Low-Complexity Iterative Equalization for Symbol-Reconstruction-Based OFDM Receivers Over Doubly Selective Channels

Time selectivity of multipath channels introduces significant inter-carrier interference (ICI) in OFDM systems demanding high levels of mobility and capacity. In this paper, a piecewise channel approximation is presented for improving the structure of the frequency-domain channel gain matrix, leading to a low-complexity iterative equalization scheme for OFDM receivers. The equalization is a sequential data detection based on a parallel-filtering architecture, avoiding matrix inversion adopted by classical equalizers with ICI cancellation. Meanwhile, information redundancy in the traditional cyclically prefixed OFDM is investigated for time-invariant channels, then a method of symbol reconstruction (SR) is proposed to enhance OFDM system performance, including compensation for SNR loss and improvements on the accuracy of parameter estimation.
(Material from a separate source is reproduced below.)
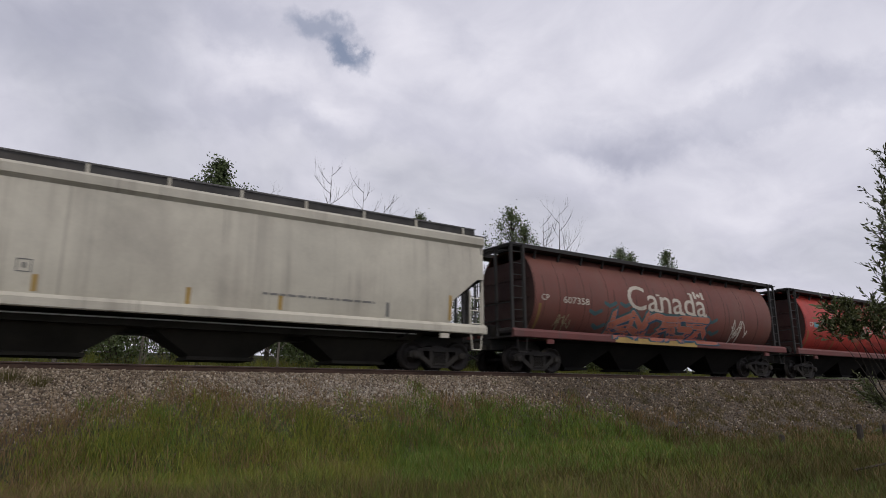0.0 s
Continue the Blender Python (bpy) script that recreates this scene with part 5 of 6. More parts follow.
    tag(6, 2.1, 2.8, 1.75, 1.95, "dkgrey", 4, 0.018, 6)
    tag(6, -5.95, -5.1, 1.6, 2.15, "dkgrey", 3, 0.03, 2)
    data_panel(6, 6.05, 1.9)
    reflectors(6, ((-7.1, -5.8), (-4.15, -3.65), (-1.65, -1.1), (1.75, 2.35), (4.6, 5.1), (7.15, 8.0)))
    # white hoppers with the red wordmark
    for i, num in ((7, "115963"), (9, "115422"), (11, "116285"), (15, "115810"), (19, "116146"), (23, "116373"), (24, "115915")):
        word_bars(i, -6.55, -3.55, 3.38, 0.68)
        lot(i, "SOO", num)
        data_panel(i, 6.15, 1.74)
    tag(7, -4.0, -3.2, 1.9, 2.35, "dkgrey", 4, 0.035, 2)
    kiosk(7, 1.0)
    side_bars(7, ((-3.17, 1.79, 0.45), (-0.85, 1.8, 0.46), (1.43, 1.78, 0.46), (6.91, 2.07, 0.9)))
    side_bars(7, ((3.88, 1.76, 0.46), (3.95, 2.9, 0.3)), "grey")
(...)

On the basis of the appropriate channel modeling in this work, the SR processing is proved to be effective for OFDM receivers over doubly selective channels. The iterative equalization, combined with the SR processing, is applied to the DVB-H receiver design. Numerical simulation indicates that the proposed equalizer significantly improves the immunity of OFDM systems to time selectivity with very little complexity increased, in contrast to the conventional one-tap equalizer without ICI cancellation.